5. Mos (MAPK Pathway Regulator)
- Autophosphorylation critical during GVBD (germinal vesicle breakdown).
- Stabilizes Mos for metaphase II arrest, prevents ubiquitin-mediated degradation.
- Possibly initiated by another kinase but sustained via autoP (esp. Ser-3).
6. Rhodopsin Kinase (RK/GRK1)
- Phosphorylates photoactivated rhodopsin (Rho)*.
- Autophosphorylation at Ser-488, Thr-489:
- Decreases affinity for phosphorylated Rho*.
- Facilitates enzyme-substrate complex dissociation via electrostatic repulsion.
7. Receptor Tyrosine Kinases (RTKs)
- Example: Insulin Receptor (IR):
- Autophosphorylation of Tyr-1146, Tyr-1150, Tyr-1151 enhances kinase activity.
- Enables insulin-independent activity.
- Tyr-1316, Tyr-1322 act as negative regulators.
- RTKs cluster into 3 groups: EGFR, IR (tetrameric), PDGFR.
8. Src Family Kinases
- Positive regulation: AutoP near catalytic site enhances activity.
- Negative regulation: AutoP in C-terminal tail inhibits activity.
- Family members: c-Src, c-Yes, Fyn, c-Fgr, Lck, Hck, Lyn, Blk.
Functional Effects of Autophosphorylation
- Catalytic activity enhancement.
- Altered sensitivity or specificity for allosteric effectors.
- Protection or targeting for proteolysis.
- Membrane association modulation.
- Endocytosis regulation.
- Mediating protein-protein interactions.

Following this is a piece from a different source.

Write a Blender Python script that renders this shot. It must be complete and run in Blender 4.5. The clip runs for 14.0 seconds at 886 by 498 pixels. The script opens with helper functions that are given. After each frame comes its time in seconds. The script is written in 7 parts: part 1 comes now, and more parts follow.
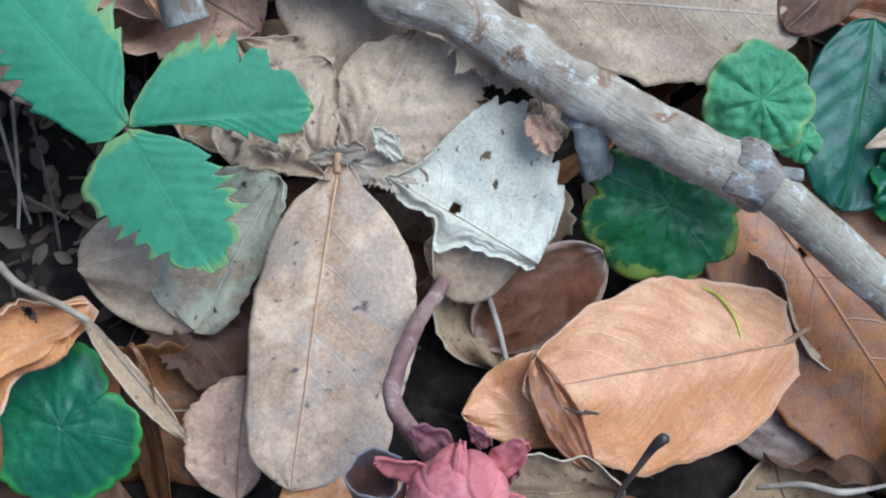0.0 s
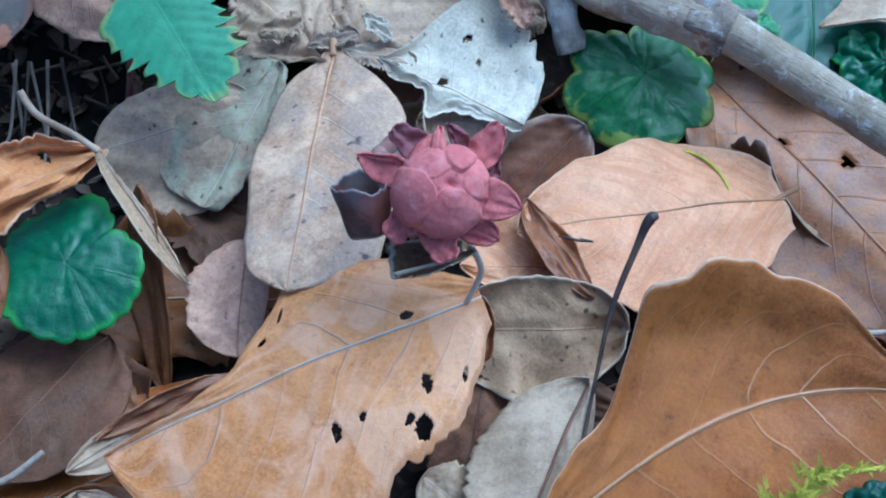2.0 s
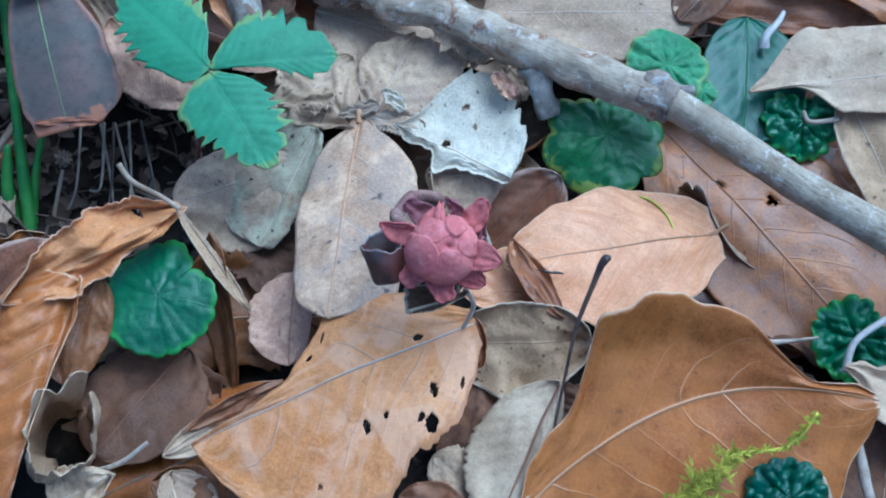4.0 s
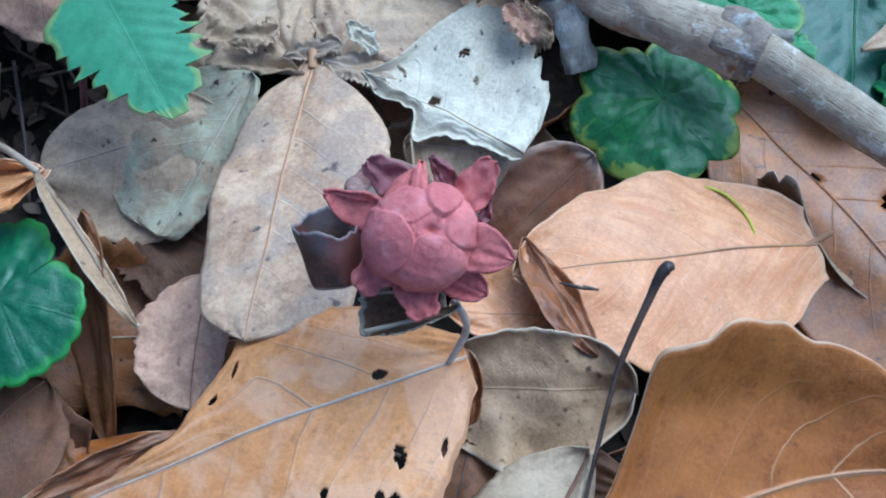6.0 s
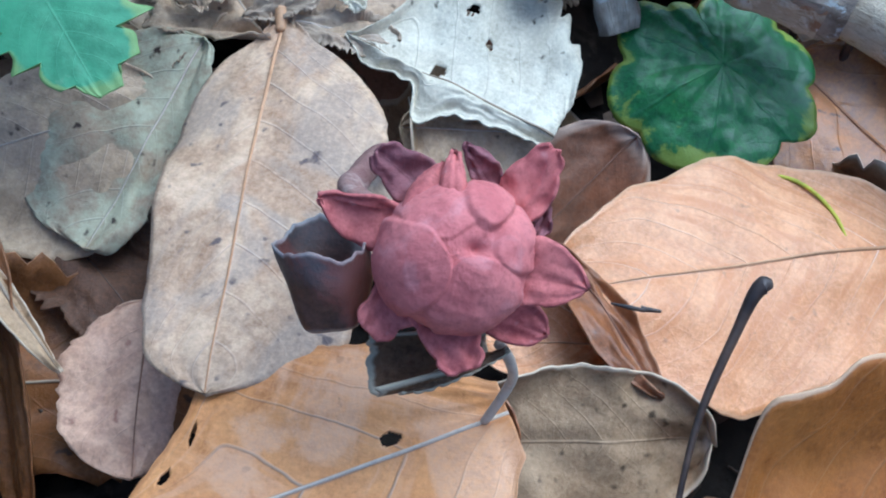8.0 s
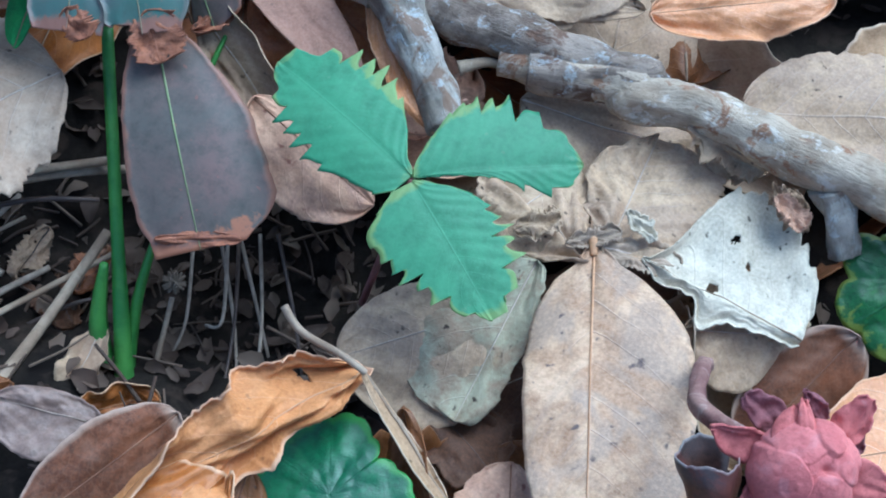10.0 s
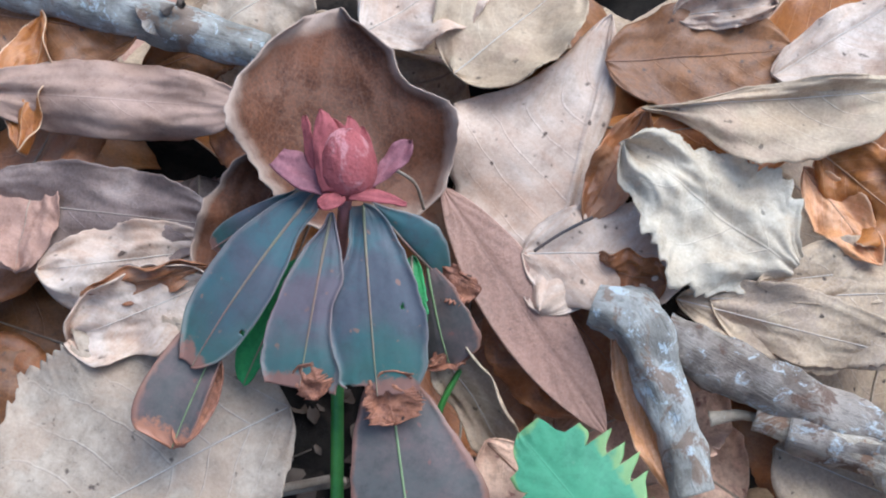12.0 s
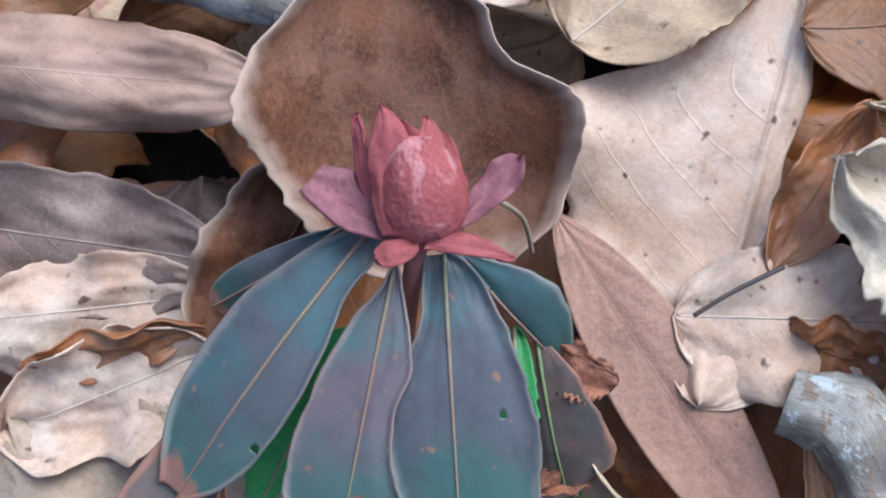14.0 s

“Autophosphorylation impacts virtually all aspects of kinase function."
Evolutionary Perspectives
- Two models:
- Autophosphorylation domains evolved from unrelated phosphorylation sites (possibly as competitive inhibitors).
- Post-fusion evolution: Autophosphorylation sites evolved after regulatory and catalytic domains combined, allowing opportunistic regulation.
- The diversity of autoP sites suggests second pathway is more likely.
Discussion Highlights
- Common themes:
- Triggered by regulatory ligands.
- Multiple sites phosphorylated, often following kinase domain specificity.
- Enhances ligand and substrate affinity, prolonging activation.
- Tissue-specific variations modulated by phosphatases.
- Philosophical thought:
- “It is an error in logic to assume that autophosphorylation has relevance in all instances, but equally flawed to dismiss its importance where functional effects are yet unobserved.”
- AutoP as a unifying and flexible mechanism of kinase regulation—context-dependent, tissue-dependent, dynamic.
Future Questions
- How do specific autoP patterns affect cell-specific signaling and disease states?
- Can engineered autoP sites be used to modulate kinase behavior for therapeutic purposes?
- How does autophosphorylation crosstalk with other PTMs (e.g., ubiquitination, acetylation)?
RD’s Takeaways
- Love the breadth of autoP effects—from enzyme activity to degradation control!
- The dual role in activating and inhibiting kinases (e.g., Src) is fascinating—context matters!
- Insightful for kinase signaling pathway models—adds complexity beyond linear cascades.